Symbol mini wireless LAN card upstages Compaq

Symbol's wireless LAN card fits into a compact flash socket, giving Compaq's competitors the edge
Written by Guy Kewney, Contributor

Symbol's wireless LAN card fits into a compact flash socket, giving Compaq's competitors the edge

Compaq's portable iPaq pocket PC may have had its thunder stolen -- by a new wireless card from Symbol, which uses a compact flash socket.

Symbol is also announcing, on Tuesday, a cellphone which uses LAN wireless frequencies, and new security products for LAN use.

Up till now, the iPAQ has been the only pocket PC to be able to connect over fast wireless LANs, using the 802.11 standard, because it has an expansion "jacket" which takes a PCMCIA card.

But several computers and pocket computers these days include compact flash memory card readers -- usually, for expansion, or for being able to read pictures off digital cameras.

Symbol -- a pioneer of hand-held devices -- was due to announce its 802.11b card in compact flash format on Tuesday at Networld+Interop exhibition here in Las Vegas. To demonstrate it, executives were touting a Hewlett-Packard Journada pocket PC.

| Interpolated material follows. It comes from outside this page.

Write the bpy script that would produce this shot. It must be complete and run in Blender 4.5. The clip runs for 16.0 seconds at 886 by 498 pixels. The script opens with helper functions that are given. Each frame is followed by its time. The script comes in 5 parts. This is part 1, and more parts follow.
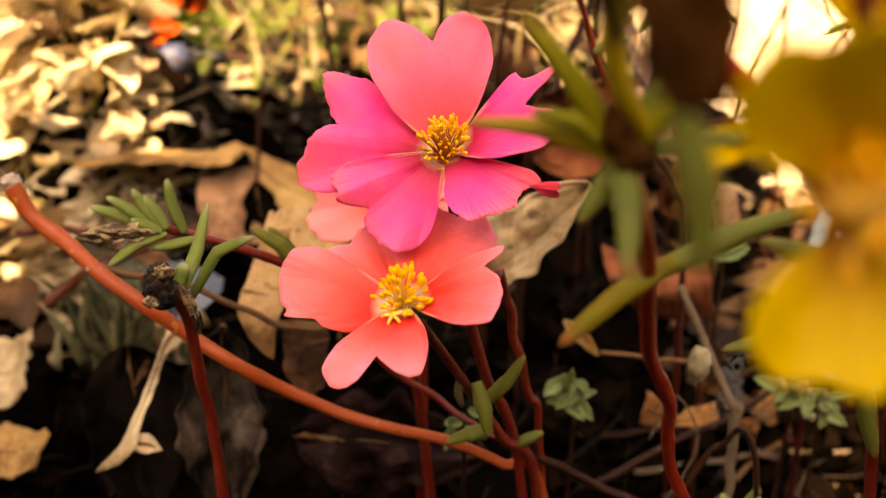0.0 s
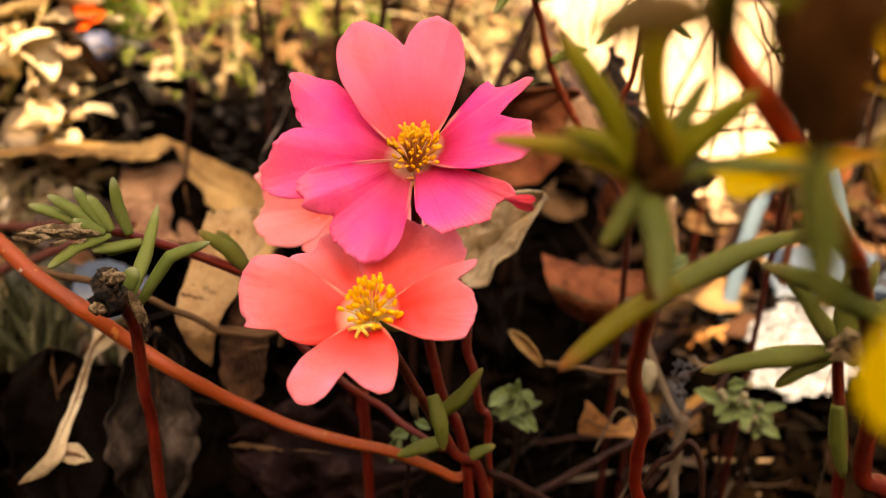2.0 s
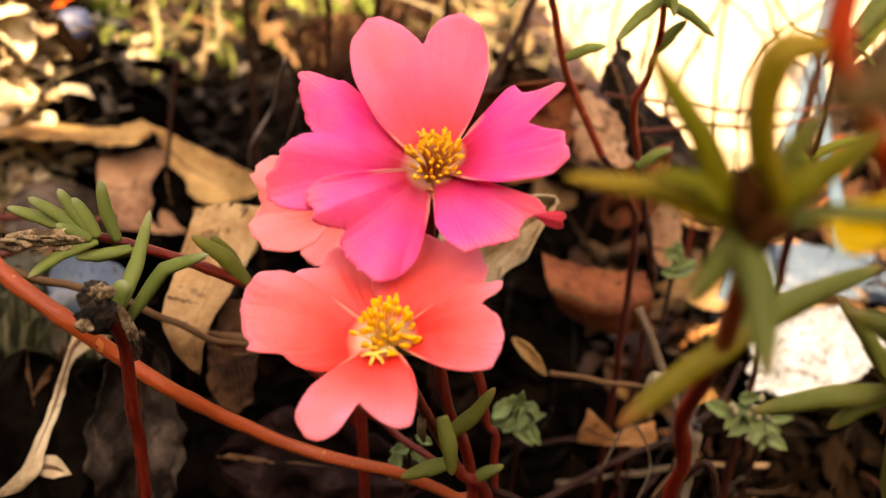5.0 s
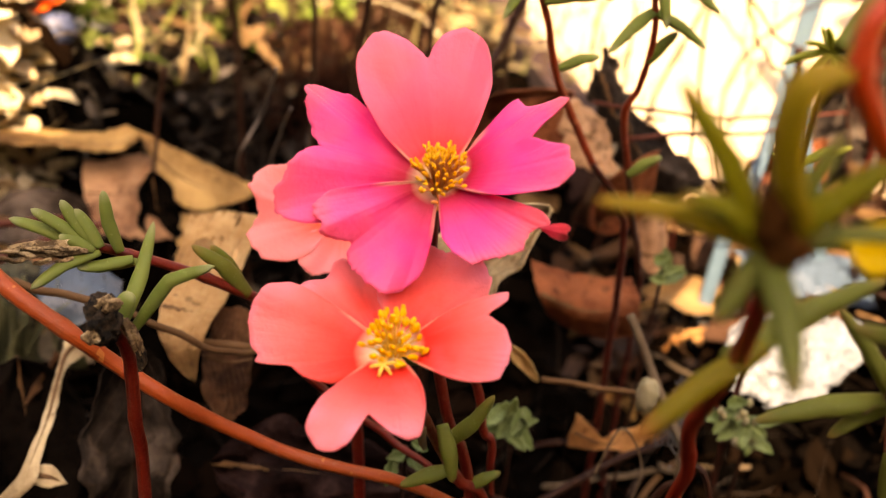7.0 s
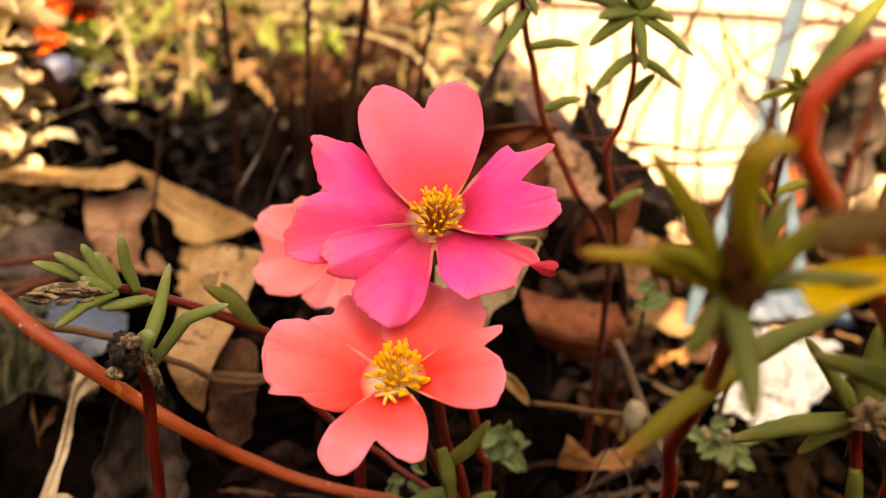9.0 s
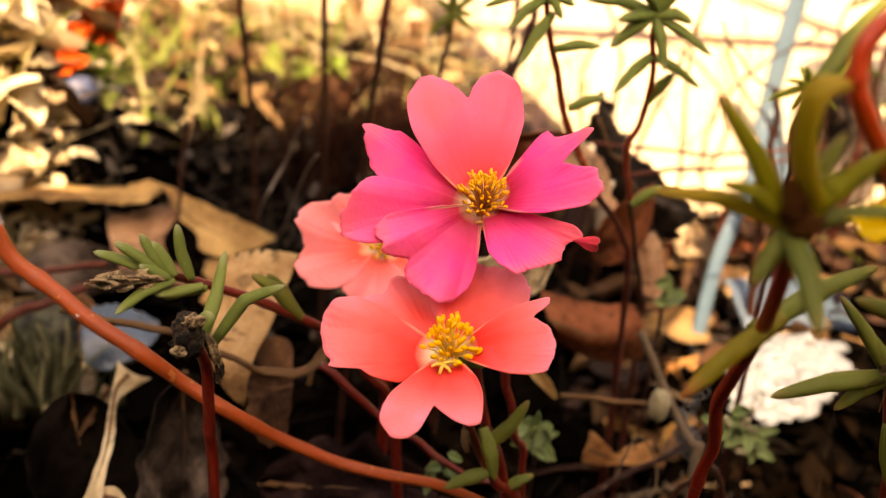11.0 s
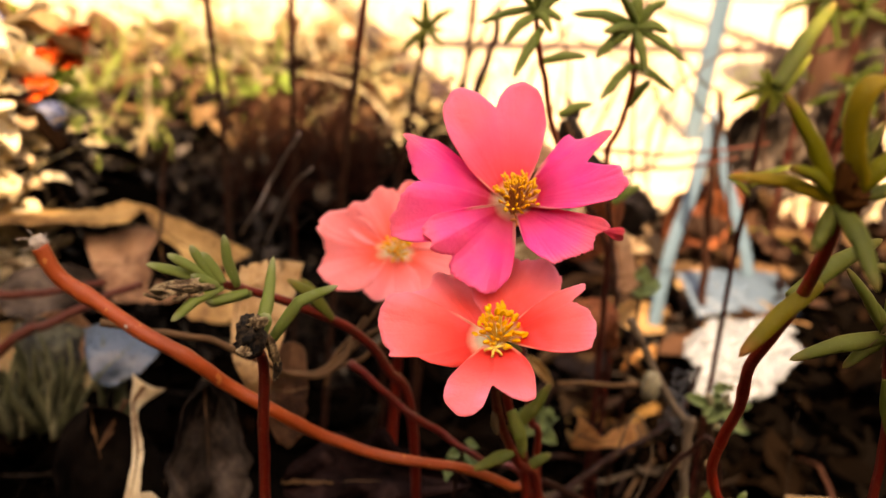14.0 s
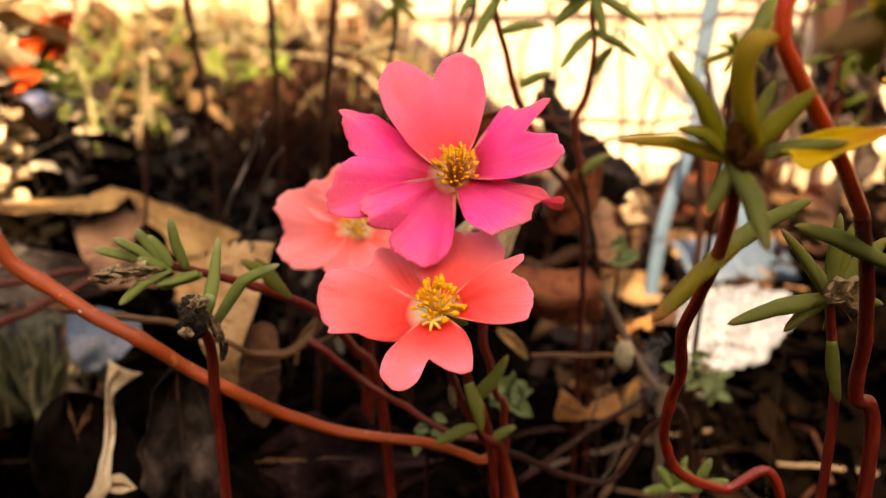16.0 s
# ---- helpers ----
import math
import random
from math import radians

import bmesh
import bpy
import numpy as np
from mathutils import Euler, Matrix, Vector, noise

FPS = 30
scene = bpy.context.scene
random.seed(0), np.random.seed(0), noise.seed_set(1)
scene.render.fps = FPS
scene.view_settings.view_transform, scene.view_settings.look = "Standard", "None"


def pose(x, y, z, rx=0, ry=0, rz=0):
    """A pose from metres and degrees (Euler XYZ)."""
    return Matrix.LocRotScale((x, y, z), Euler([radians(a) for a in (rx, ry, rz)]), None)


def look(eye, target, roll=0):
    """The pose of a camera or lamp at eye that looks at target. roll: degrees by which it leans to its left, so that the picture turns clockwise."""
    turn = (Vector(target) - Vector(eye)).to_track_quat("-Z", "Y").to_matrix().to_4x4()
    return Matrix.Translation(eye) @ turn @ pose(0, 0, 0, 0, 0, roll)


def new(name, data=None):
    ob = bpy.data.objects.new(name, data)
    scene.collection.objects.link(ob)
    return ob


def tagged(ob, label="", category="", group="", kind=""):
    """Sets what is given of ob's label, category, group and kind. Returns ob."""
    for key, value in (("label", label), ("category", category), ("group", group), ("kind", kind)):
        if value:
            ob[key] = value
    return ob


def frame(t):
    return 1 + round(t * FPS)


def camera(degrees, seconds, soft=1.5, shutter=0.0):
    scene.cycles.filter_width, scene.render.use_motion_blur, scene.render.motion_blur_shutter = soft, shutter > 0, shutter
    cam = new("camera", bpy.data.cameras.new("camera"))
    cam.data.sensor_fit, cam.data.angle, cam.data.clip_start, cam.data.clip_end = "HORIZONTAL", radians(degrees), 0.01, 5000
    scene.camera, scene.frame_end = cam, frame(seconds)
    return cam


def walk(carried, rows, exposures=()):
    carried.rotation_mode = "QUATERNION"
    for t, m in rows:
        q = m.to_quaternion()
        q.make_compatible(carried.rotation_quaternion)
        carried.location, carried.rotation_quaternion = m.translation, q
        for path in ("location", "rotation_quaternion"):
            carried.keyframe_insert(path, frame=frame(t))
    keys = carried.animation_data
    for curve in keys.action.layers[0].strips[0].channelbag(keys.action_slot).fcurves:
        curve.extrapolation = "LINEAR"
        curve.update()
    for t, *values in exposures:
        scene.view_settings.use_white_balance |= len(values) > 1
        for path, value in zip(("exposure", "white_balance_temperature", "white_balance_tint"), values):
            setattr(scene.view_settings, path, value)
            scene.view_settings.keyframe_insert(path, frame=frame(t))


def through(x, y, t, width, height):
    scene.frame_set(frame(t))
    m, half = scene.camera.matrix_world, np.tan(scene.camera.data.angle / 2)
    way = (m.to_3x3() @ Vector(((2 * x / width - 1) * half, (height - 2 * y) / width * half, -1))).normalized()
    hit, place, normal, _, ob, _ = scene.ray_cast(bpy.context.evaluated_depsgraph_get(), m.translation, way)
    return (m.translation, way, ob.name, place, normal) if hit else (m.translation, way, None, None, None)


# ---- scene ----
cam = camera(47.3, 16.0, soft=1.2)
PATH = [
    (0, (0.00533, 0.01968, 0.12261), (-0.0171, 1.8438, -0.6971), -0.17),
    (0.5, (0.00433, 0.02232, 0.12470), (0.0149, 1.8504, -0.6864), 1.14),
    (1, (-0.00147, 0.02267, 0.12266), (0.0659, 1.8434, -0.7022), 2.30),
    (1.5, (-0.00267, 0.02289, 0.12315), (0.1107, 1.8449, -0.6938), 3.09),
    (2, (-0.00247, 0.02390, 0.12240), (0.1634, 1.8414, -0.6956), 3.62),
    (2.5, (-0.00632, 0.02814, 0.12296), (0.1911, 1.8407, -0.6990), 4.70),
    (3, (-0.00758, 0.03014, 0.12159), (0.2135, 1.8354, -0.7105), 4.98),
    (3.5, (-0.00675, 0.02870, 0.12058), (0.2337, 1.8257, -0.7238), 4.99),
    (4, (-0.00622, 0.03095, 0.11824), (0.2362, 1.8165, -0.7496), 4.91),
    (4.5, (-0.00724, 0.03292, 0.11970), (0.2238, 1.8204, -0.7472), 5.09),
    (5, (-0.00740, 0.03491, 0.12223), (0.2177, 1.8292, -0.7320), 5.33),
    (7.5, (-0.01421, 0.03406, 0.12460), (0.2703, 1.8236, -0.7220), 6.04),
    (8, (-0.01668, 0.03191, 0.12798), (0.2651, 1.8258, -0.7103), 5.97),
    (8.5, (-0.01514, 0.02900, 0.12777), (0.2661, 1.8208, -0.7150), 5.32),
    (9, (-0.01391, 0.02705, 0.12905), (0.2884, 1.8323, -0.6769), 5.34),
    (11.5, (-0.02440, 0.01833, 0.12382), (0.3085, 1.8487, -0.6103), 4.23),
    (12, (-0.02645, 0.01804, 0.12364), (0.3459, 1.8465, -0.5961), 4.23),
    (12.5, (-0.03064, 0.01531, 0.12593), (0.4084, 1.8332, -0.5829), 4.61),
    (13, (-0.03609, 0.01465, 0.12667), (0.4410, 1.8225, -0.5833), 4.68),
    (13.5, (-0.04072, 0.01199, 0.12618), (0.4750, 1.8163, -0.5655), 4.46),
    (14, (-0.04183, 0.01033, 0.12583), (0.4489, 1.8168, -0.5784), 3.83),
    (14.5, (-0.04184, 0.00950, 0.12618), (0.4155, 1.8248, -0.5777), 3.04),
    (15, (-0.03950, 0.00495, 0.12791), (0.3818, 1.8252, -0.5856), 1.63),
    (15.5, (-0.03195, 0.00655, 0.12696), (0.3963, 1.8172, -0.6066), 1.38),
    (16, (-0.02920, 0.00768, 0.12574), (0.3998, 1.8121, -0.6226), 1.30),
]
walk(cam, [(t, look(eye, target, roll)) for t, eye, target, roll in PATH],
     exposures=[(0.0, 3.42, 17500, 28), (1.2, 3.32, 16500, 28), (2.5, 3.38, 15000, 28), (5.0, 3.47, 13300, 28), (9.0, 3.32, 15200, 28), (12.5, 3.2, 14600, 28), (16.0, 3.12, 13300, 28)])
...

The Journada, like many other such devices, includes the compact flash socket as standard, so there is no need for the jacket -- making this about half the size and weight of the Compaq device, to say nothing of the difference in battery drain.

For network experts, Symbol may have gained more notice with its simultaneous announcement of support for Kerberos security in its wireless LAN products (which are sold under licence by Intel).

"Normally, wireless LAN systems use Radius for authentication; but it can take a long time -- up to two seconds or more -- if you move from one access point to another," said marketing manager Yangmin Shen. "This may be acceptable for portable applications like notebook PC usage, where you tend to close the system down and restart it if you move it," he added, "but we anticipate more mobile applications in 802.11b networking."

One example of a mobile application, Shen said, would be automated fork-lift operations in warehousing.

Another example of a mobile application is the company's third new product -- an Internet phone which uses 802.11b instead of cellular frequencies. "It may be that this is more interesting to US companies than European ones," conceded Shen, "but we are expecting to sell a lot this year, because of the interest shown by corporate buyers."